Section 73 and Section 74 of the Indian Contract Act, 1872 deals with the rules regarding the remedies of damages on breach of contract. The person whose rights are infringed by the breach of contract may bring an action for damages or compensation in terms of monetary value for the loss suffered by the party. There are two main aspects to be considered when any action of damages i.e., remoteness of damage and measure of damage. Section 73-75 provides rules regarding the assessment of damages based on the famous case Hadley vs. Baxendale. According to the rules laid down in this case, there can be damages which naturally arose on the usual course of things from such breach of contract and can be called ordinary damages and secondly, damages for loss arose from special circumstances i.e., special damages.

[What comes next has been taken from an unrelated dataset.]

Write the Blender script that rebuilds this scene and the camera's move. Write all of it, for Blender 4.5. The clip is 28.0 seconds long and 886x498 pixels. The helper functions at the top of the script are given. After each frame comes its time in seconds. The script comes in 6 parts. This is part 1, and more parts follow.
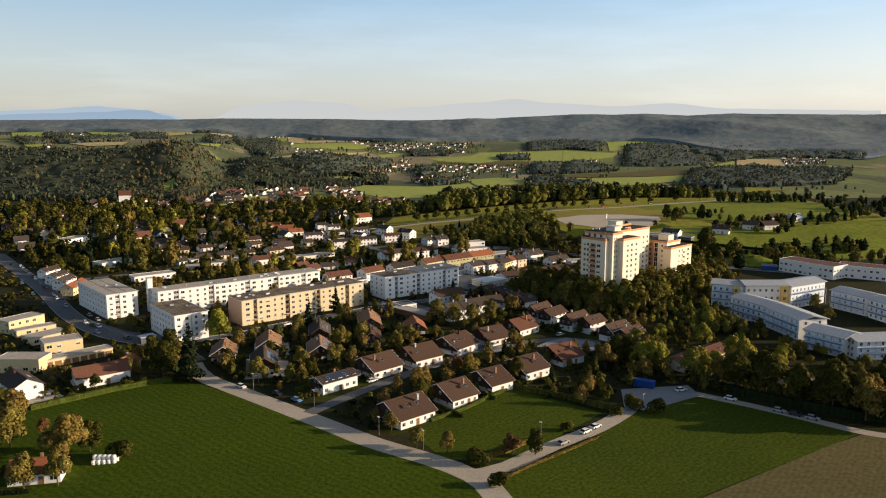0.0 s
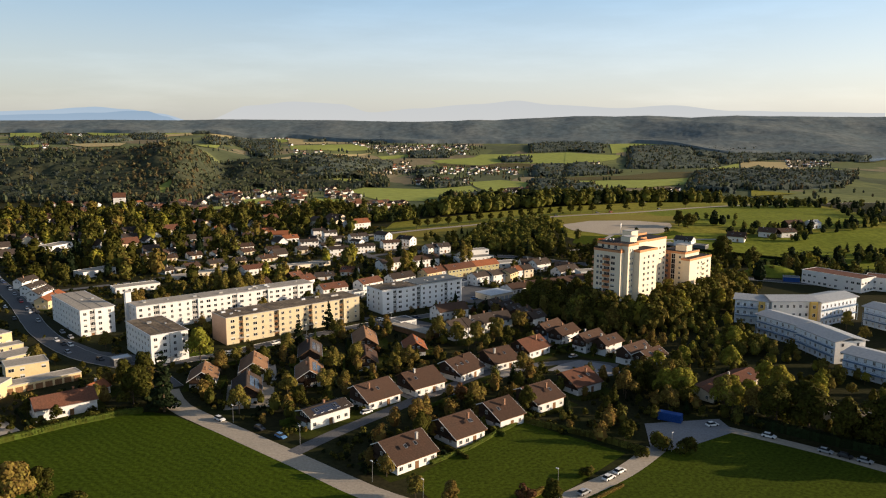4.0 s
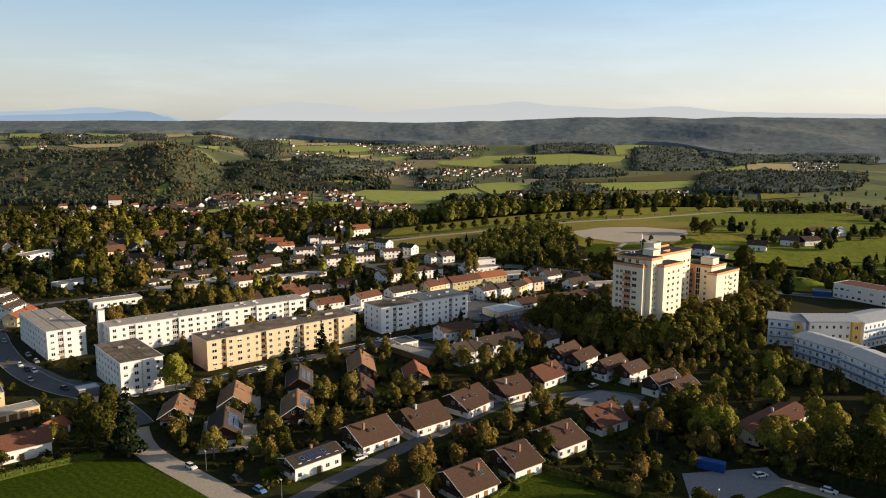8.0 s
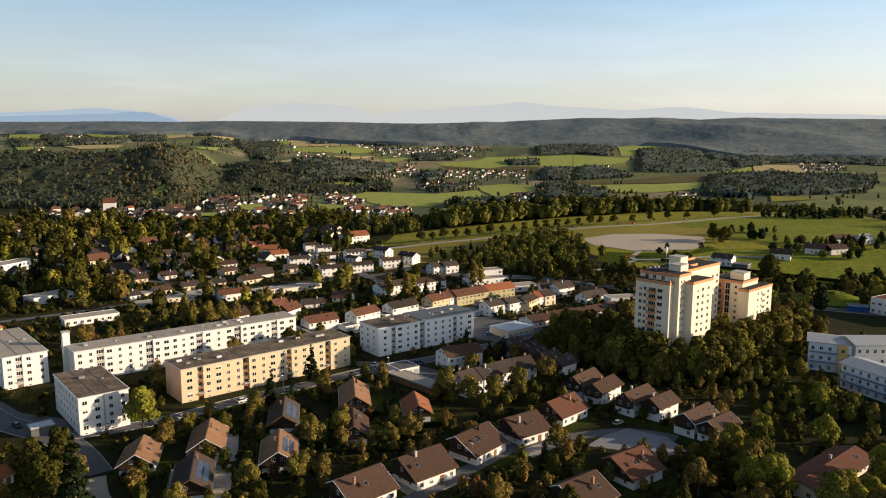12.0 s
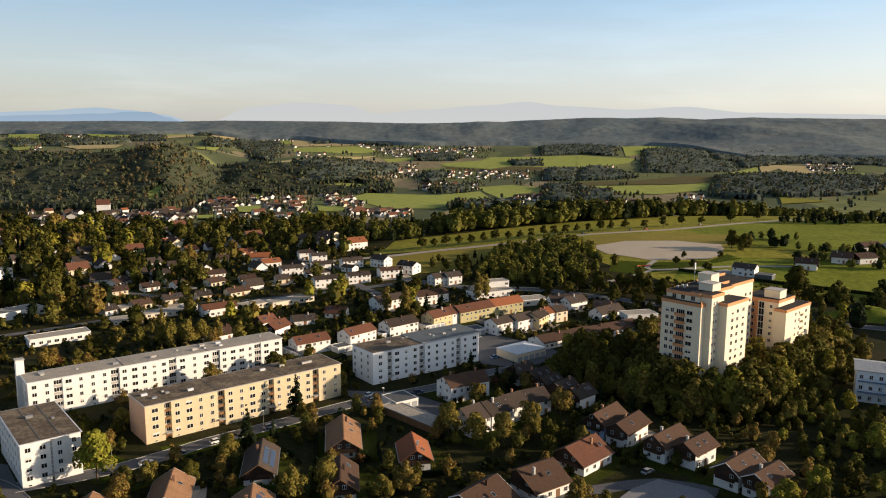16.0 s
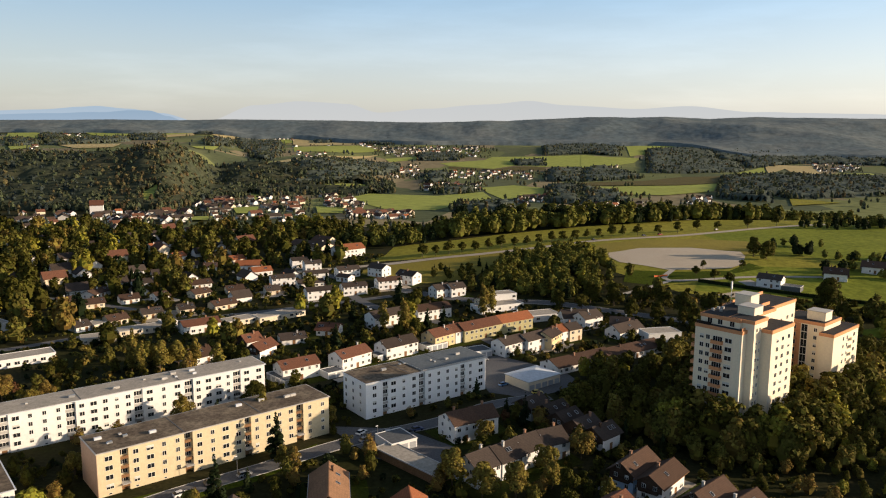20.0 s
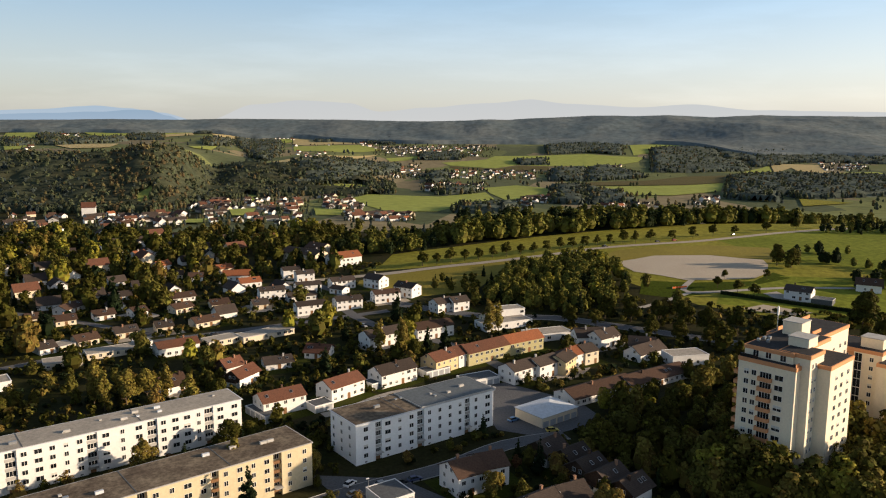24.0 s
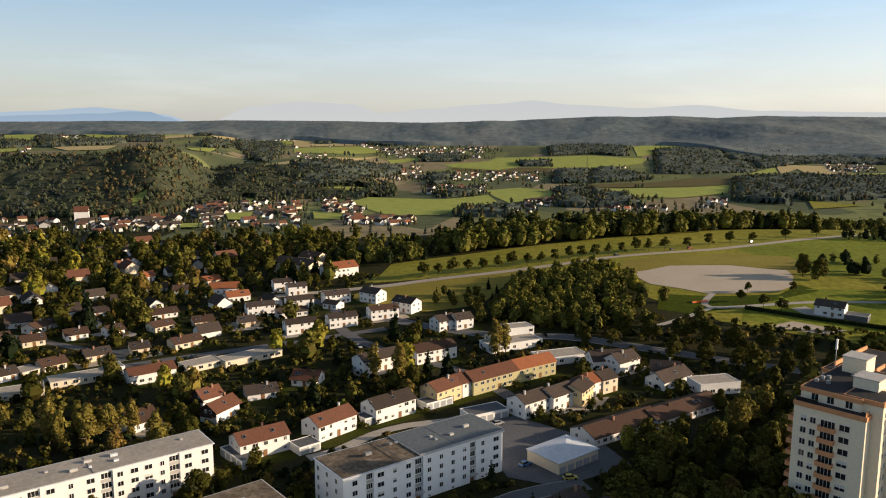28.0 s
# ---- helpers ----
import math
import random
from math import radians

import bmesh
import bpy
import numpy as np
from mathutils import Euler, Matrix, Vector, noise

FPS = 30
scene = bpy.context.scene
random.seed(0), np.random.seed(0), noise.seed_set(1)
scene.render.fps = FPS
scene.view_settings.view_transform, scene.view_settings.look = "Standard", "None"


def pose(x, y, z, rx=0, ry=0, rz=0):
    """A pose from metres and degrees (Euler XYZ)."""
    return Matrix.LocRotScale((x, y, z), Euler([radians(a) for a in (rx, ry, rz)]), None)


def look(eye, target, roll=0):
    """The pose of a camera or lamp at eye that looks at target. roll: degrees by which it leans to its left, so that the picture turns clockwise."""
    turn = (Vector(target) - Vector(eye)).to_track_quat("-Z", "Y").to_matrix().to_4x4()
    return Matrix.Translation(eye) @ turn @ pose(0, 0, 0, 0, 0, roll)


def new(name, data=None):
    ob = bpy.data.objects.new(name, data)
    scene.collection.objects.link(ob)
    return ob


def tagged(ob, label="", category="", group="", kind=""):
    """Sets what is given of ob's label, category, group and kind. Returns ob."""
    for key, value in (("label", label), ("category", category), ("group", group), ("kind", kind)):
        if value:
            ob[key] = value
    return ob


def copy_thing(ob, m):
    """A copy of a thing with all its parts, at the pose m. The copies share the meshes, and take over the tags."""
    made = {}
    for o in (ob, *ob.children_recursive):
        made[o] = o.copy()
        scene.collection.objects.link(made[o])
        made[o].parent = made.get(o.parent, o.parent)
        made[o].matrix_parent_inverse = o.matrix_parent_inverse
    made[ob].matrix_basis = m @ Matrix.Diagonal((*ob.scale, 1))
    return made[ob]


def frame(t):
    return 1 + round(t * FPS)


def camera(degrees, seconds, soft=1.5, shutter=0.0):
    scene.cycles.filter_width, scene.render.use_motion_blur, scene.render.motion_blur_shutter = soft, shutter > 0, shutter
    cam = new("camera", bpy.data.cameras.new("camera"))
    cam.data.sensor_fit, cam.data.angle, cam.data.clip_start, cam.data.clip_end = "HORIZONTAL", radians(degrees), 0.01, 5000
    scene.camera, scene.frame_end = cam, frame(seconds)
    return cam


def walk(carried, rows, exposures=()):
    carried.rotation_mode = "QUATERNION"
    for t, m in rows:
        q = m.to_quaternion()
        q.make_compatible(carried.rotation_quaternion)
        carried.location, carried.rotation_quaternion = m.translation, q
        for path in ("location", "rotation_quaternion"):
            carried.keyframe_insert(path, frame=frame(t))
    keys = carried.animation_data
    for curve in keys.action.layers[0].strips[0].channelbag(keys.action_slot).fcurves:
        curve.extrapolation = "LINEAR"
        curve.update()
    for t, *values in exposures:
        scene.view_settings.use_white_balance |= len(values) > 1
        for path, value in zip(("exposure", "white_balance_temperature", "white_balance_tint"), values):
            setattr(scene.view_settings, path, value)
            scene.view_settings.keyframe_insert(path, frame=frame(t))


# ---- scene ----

There are also other kinds of damages mentioned in the Act such as nominal damage, pre-contract expenditure, compensation for mental agony and liquidated damages. Nominal damages are those substantial damages awarded by the Court in recognition of right of the aggrieved party in cases where the party has not suffered any monetary loss on the breach of contract. Whereas, pre-contract expenditure may be recovered as damages if such is within the knowledge of the parties. Liquidated damages are those pre-determined damages decided by the parties at the time of formation of the contract i.e amount of compensation payable in the event of breach of such contract.
When a person has done some work under a contract and the other party repudiates the contract or at the occurrence of an event that makes further performance of the contract impossible, the party who has performed his work can claim remuneration for the work already done. And under such circumstances the party can file suit upon quantum merit and claim for the value of work he has done.
Should you be using electronic contracts?
Electronic contracts are primarily a response to the expensive and inefficient paper-based documentation methods employed by many businesses. If you’ve been using paper contracts and wet signatures, you know how slow and frustrating they can be.
- Electronic contracts, on the other hand, are completely digital and have been shown to increase worker efficiency by more than 20%, and reduce turnaround time by almost 99%!
- E-signatures, in particular, save businesses massive amounts of time and effort. Therefore, the answer should be obvious – Yes! You should be using electronic contracts.